Global Report

For emerging market investors, India is the new China

All emerging markets are cheap today, but it’s the subcontinent that has the momentum

People at Chowpatty Beach with the Mumbai skyline in the background.

People at Chowpatty Beach with the Mumbai skyline in the background. (Dave Abram/Getty)

Among emerging markets, China has long stood apart. Over the past two decades, Chinese GDP has exceeded 10% eleven times, while India’s only cracked that mark once.

Now, though, a new chapter is being written. China’s growth has underwhelmed over the past couple of years; 7.5% GDP growth is the norm today, and it’s trending lower. Two of the other BRIC nations, Brazil and Russia, whose resource-based economies are strongly correlated to Chinese demand for raw materials, have likewise struggled lately. The standout among big emerging economies is India, whose growth rate, while still lower than China’s, is on its way up, says Christine Tan, an emerging markets portfolio manager at Excel Funds Management.

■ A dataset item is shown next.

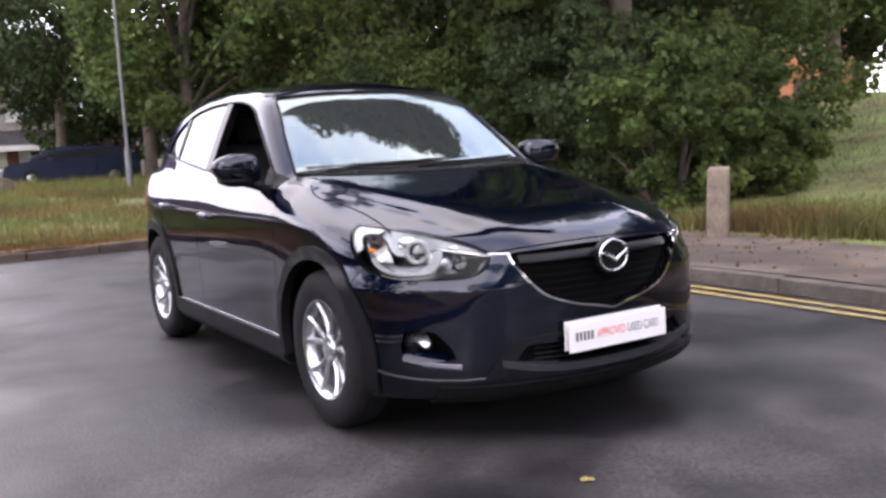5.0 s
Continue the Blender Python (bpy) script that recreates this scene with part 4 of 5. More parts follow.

Capital inflows are, for the first time, trending in India’s favour. In 2014, more than US$2.2 billion flowed into India-focused funds, while China saw US$1.8 billion. That’s a big switch from the longer-term pattern: Since 2004, international investors have pumped US$55 billion into China-focused funds versus US$19.5 billion targeted at India.

The changed expectations show up in valuation multiples too. China’s index is trading at 9.5 times earnings—it’s the second-cheapest emerging market country next to Russia—while India is trading at 16 times, making it one of the most expensive developing nations.

A big factor in that role reversal can be summed up in one name: Narendra Modi, India’s prime minister since May. During Modi’s visit to the United States in late September, he was given a rapturous reception by thousands at a packed Madison Square Garden. His fans compare him to Britain’s Margaret Thatcher and Singapore’s Lee Kuan Yew.

Modi is a reformer who puts a premium on government efficiency and tight budgets, says Louis Lau, Brandes Investment Partners’ director of investments. In the past, India’s potential was perceived to be held back by bureaucracy and a lack of infrastructure. “He’s trying to jump-start a lot of good reforms on infrastructure, tax and other initiatives,” says Lau.

Meanwhile, China has pulled back on the infrastructure spending that got it through the recession. The country is in the midst of moving from an export-led economy to a domestic-led one. That transition typically results in slower growth, at least in the short term.


Investors should continue to look at both of these countries, advises Tan. The long-term story of growing middle classes that want to buy more goods still holds true, she explains. Right now, though, she is overweight India and market weight China. For the time being, growth investors will want to look at India, while value buyers might find more opportunities in China. In the latter country, look for domestic-focused operations, such as jewelry stores, auto manufacturers and retailers; Lau has found some that trade between 10 and 12 times earnings. In India, infrastructure companies and financial firms could be big beneficiaries of Modi’s reforms.

Now is a good time to get into both countries. Developing-nation stocks were hammered during the autumn volatility, but should rise again as the long-term story plays out. “Emerging markets are always more volatile than domestic ones, but these [two] economies are still growing,” Tan says.